Depuis plusieurs semaines, Twitter est au centre de toutes les attentions, entre la restauration du compte de Donald Trump, la suspension de celui de Kanye West, le départ des équipes de modération, le lancement à l’emporte-pièce de nouvelles fonctionnalités, etc. De quoi donner le tournis et laisser croire à un manque de direction de la part de son nouveau patron, Elon Musk. S’il incarne jusqu’à la caricature de la microgestion, il ne manque pourtant pas d’idées directrices en appliquant la maxime de Montaigne : « Je ne vais qu’où je suis. »

Tout d’abord, Musk rend un service immense à l’ensemble de la tech en remettant en question le niveau d’engagement des équipes de Twitter. Cette industrie est prise au piège dans une crise de productivité inédite avec l’adoption à l’extrême du télétravail, puisqu’une proportion non négligeable des troupes a commencé à abuser en cumulant parfois plusieurs emplois. Si Robert Solow voyait des ordinateurs partout, sauf dans les statistiques de productivité, Musk voit chez Twitter des développeurs partout, sauf dans la production de lignes de code.

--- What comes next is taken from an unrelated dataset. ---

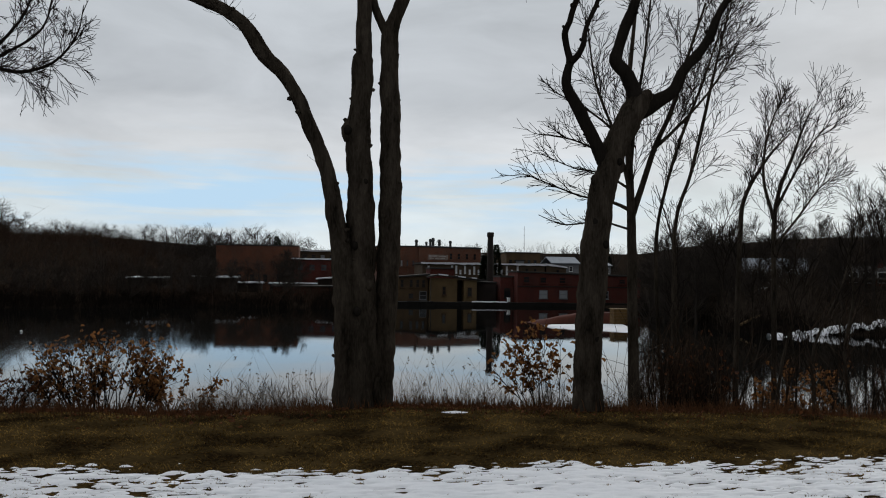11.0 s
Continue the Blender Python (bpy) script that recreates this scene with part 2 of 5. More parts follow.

Oui, Musk a eu recours à des méthodes brutales. Il met sous tension extrême une entreprise déclinante et incapable de se remettre en cause. Surtout, il fait entrer l’ensemble de cette industrie encore jeune dans l’atmosphère de l’économie réelle et de la contrainte de la recherche de gains de productivité, alors qu’elle avait connu jusqu’ici un trop grand confort en se gorgeant de milliards de dollars trop souvent facilement empochés.

À la longue, elle en avait oublié comment piloter l’engagement de ses propres équipes.

Aujourd’hui, aucun patron de la tech ne peut contourner la question de l’efficacité de ses équipes, surtout devant les investisseurs, en commençant par revoir ses modes de travail pour y remettre de l’ordre.

Même avec un retour à la normale, ces talents de la Big Tech vont demeurer rares et la compétition pour les attirer restera intense. Devant ce spectacle, certains s’interrogent sur la capacité de Twitter en tant que marque employeur attractive et positive. À tort, selon nous. Musk articule sa pensée entre vision et technologie. Chez lui, la vision est toujours ultrapuissante, à vocation planétaire et universelle, pouvant prendre la forme d’une vraie transcendance. Celle-ci se combine systématiquement avec l’objectif de captation d’une technologie disruptive à potentiel monopolistique.

Avec SpaceX, l’humanité devient multiplanétaire, mais l’enjeu technologique consiste à dominer le marché des télécommunications par satellite. Avec Tesla, il s’agit de mettre à l’échelle une mobilité décarbonée, mais l’objectif demeure de capter durablement la rente infinie du transport autonome. Avec Neuralink, l’humain doit rester supérieur à l’intelligence artificielle qui maîtriserait l’intelligence générale, mais ces puces ont pour vocation d’être la technologie immersive absolue dans le monde du métavers. Dans l’univers de Musk, le succès repose sur un cercle vertueux entre la vision et la technologie.

Avec Twitter, l’intention affichée est la sacralisation de la liberté d’expression.

Sur le plan technologique, l’enjeu n’est pas encore explicite. C’est sans compter que la récente suspension des comptes de journalistes chevronnés peut semer un certain doute. N’en demeure pas moins que faire de Twitter le gardien de la liberté d’expression, porté par une plateforme technologique au service des annonceurs, est à la mesure de l’ambition muskienne de domination. Cela nécessitera de surmonter plusieurs défis technologiques, tout en dépassant le conflit à venir avec Apple.

Les obstacles pour relancer Twitter sont immenses, surtout quand on cumule le pilotage de toutes ces entreprises en parallèle. Cela peut paraître inhumain et inatteignable. Mais face à autant d’audace et à une personnalité aussi clivante, on peut se demander si l’existence précède vraiment l’essence.